Ne laissez personne vous refouler et n’en démordez pas tant qu’un médecin de l’hôpital n’a pas examiné les yeux de l’enfant à l’aide d’une lumière vive.

Il faut croire les parents s’ils disent avoir vu quelque chose de blanc dans la pupille et demander l’avis d’un spécialiste. Traitez la situation comme une urgence médicale.

Apprenez à examiner le reflet rétinien (page 45). Examinez tous les enfants lors des visites médicales de routine et lors des vaccinations.

Apprenez à reconnaître le rétinoblastome et à identifier un oeil nécessitant une énucléation. Informez les parents des bons résultats esthétiques de l’énucléation avec mise en place d’un implant. Montrezleur des photos d’enfants dont le traitement a donné de bons résultats.

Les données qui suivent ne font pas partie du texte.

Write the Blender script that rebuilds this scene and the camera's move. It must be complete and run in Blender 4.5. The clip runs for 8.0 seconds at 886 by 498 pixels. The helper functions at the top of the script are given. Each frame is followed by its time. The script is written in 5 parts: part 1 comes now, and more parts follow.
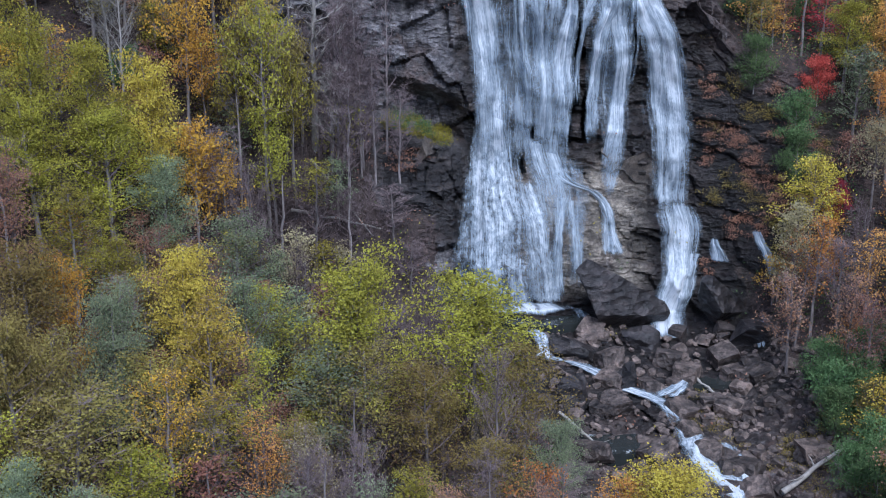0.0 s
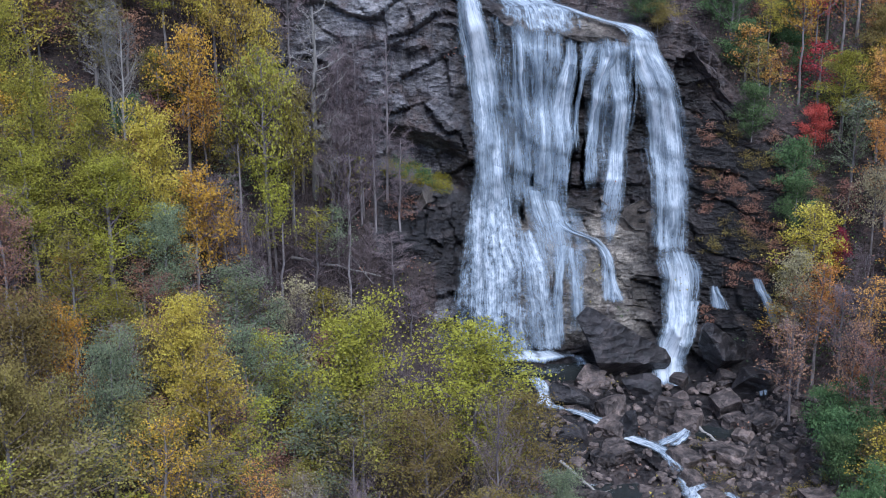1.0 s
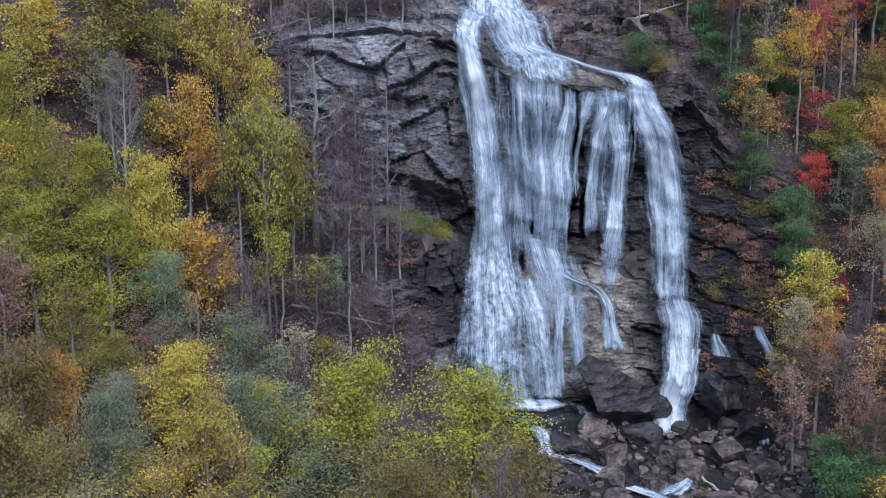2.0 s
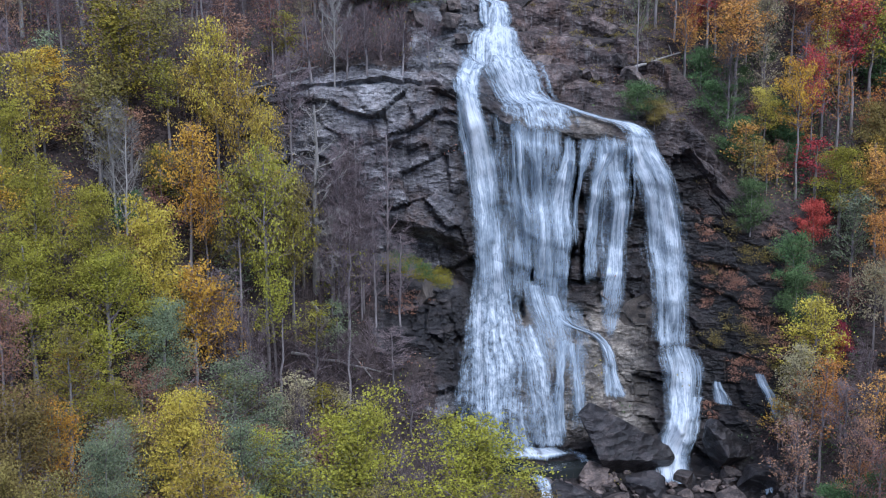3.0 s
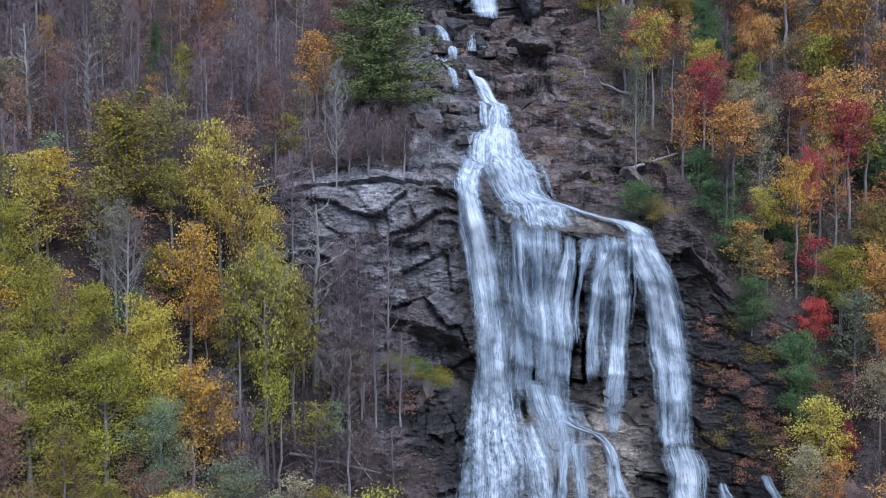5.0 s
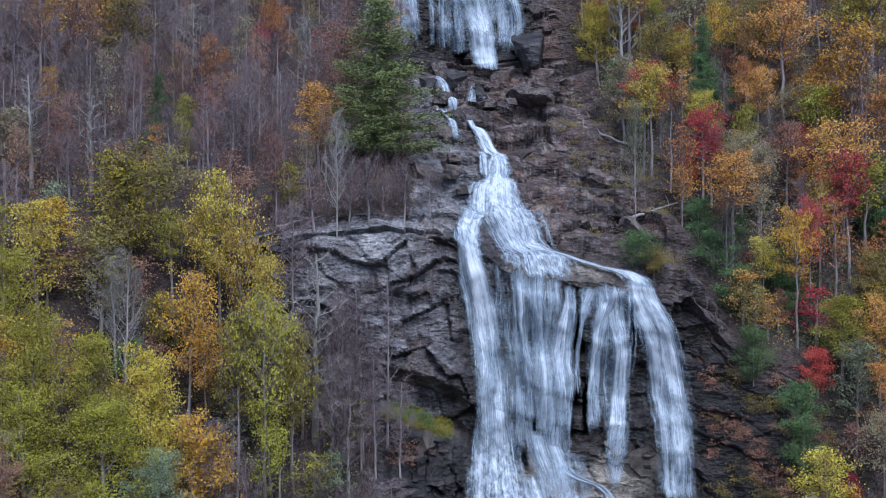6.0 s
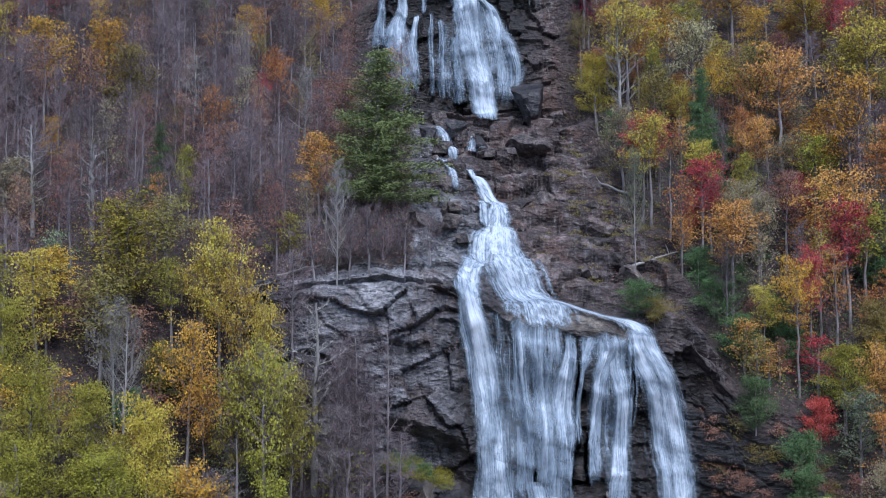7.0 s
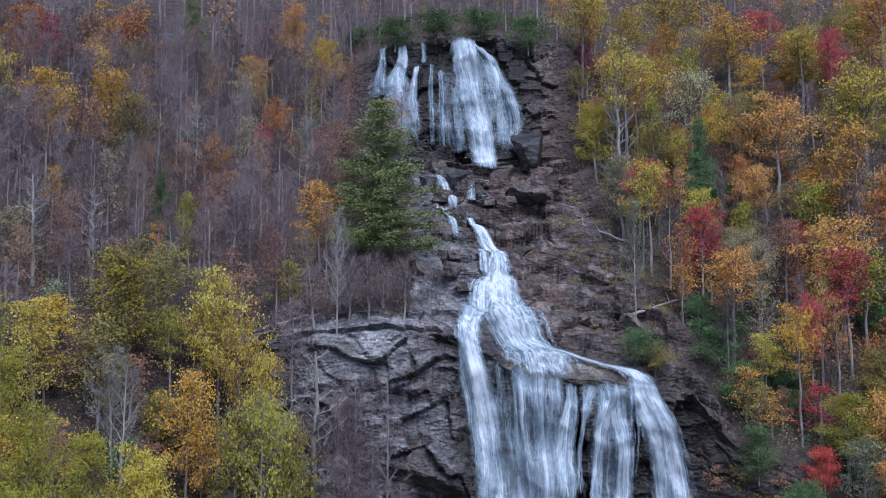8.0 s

Apprenez à réaliser une énucléation en enlevant plus de 15 mm du nerf optique. Examinez toujours le fond de l’autre oeil lorsque vous procédez à une énucléation : celui-ci peut présenter une petite tumeur pouvant être traitée au laser.

Orientez tous les enfants présentant des signes de rétinoblastome dans les deux yeux vers un centre national ou un centre spécialisé pour un traitement d’urgence.

Mêmes responsabilités que les ophtalmologistes, et également :

Apprenez à administrer les traitements locaux pour les tumeurs plus petites (généralement dans le deuxième oeil).

Créez des équipes pluridisciplinaires qui travaillent en étroite collaboration pour coordonner le traitement de chaque enfant.

Cette équipe comprendra des ophtalmologistes, des oncologues, des histopathologistes, des infirmiers, des spécialistes de l’enfance ou des ludothérapeutes, ainsi que du personnel de soutien psychologique.

Offrez des services de conseils généraux et génétiques aux parents et aux personnes qui s’occupent des enfants.

Orientez les parents vers d’autres formes de soutien pour l’apprentissage et le développement de leur enfant.

Responsabilités du ministère de la Santé
Mener des campagnes de sensibilisation pour informer les parents de l’existence d’un traitement et leur montrer quand il faut consulter un médecin. Veiller à ce que l’examen du reflet rétinien (page 45) soit inclus dans le programme de formation des infirmiers et des agents de santé. Veiller à ce qu’il y ait au moins un ophtalmologiste pour 100 000 habitants. Soutenir le développement de réseaux d’orientation et de centres nationaux pour le rétinoblastome. Offrir un accès subventionné au traitement spécialisé pour tous les enfants atteints de rétinoblastome. Proposer des services de dépistage pour les frères et soeurs, ainsi que des aides à l’hébergement ou au transport pour les parents ou les personnes qui s’occupent de ces jeunes enfants.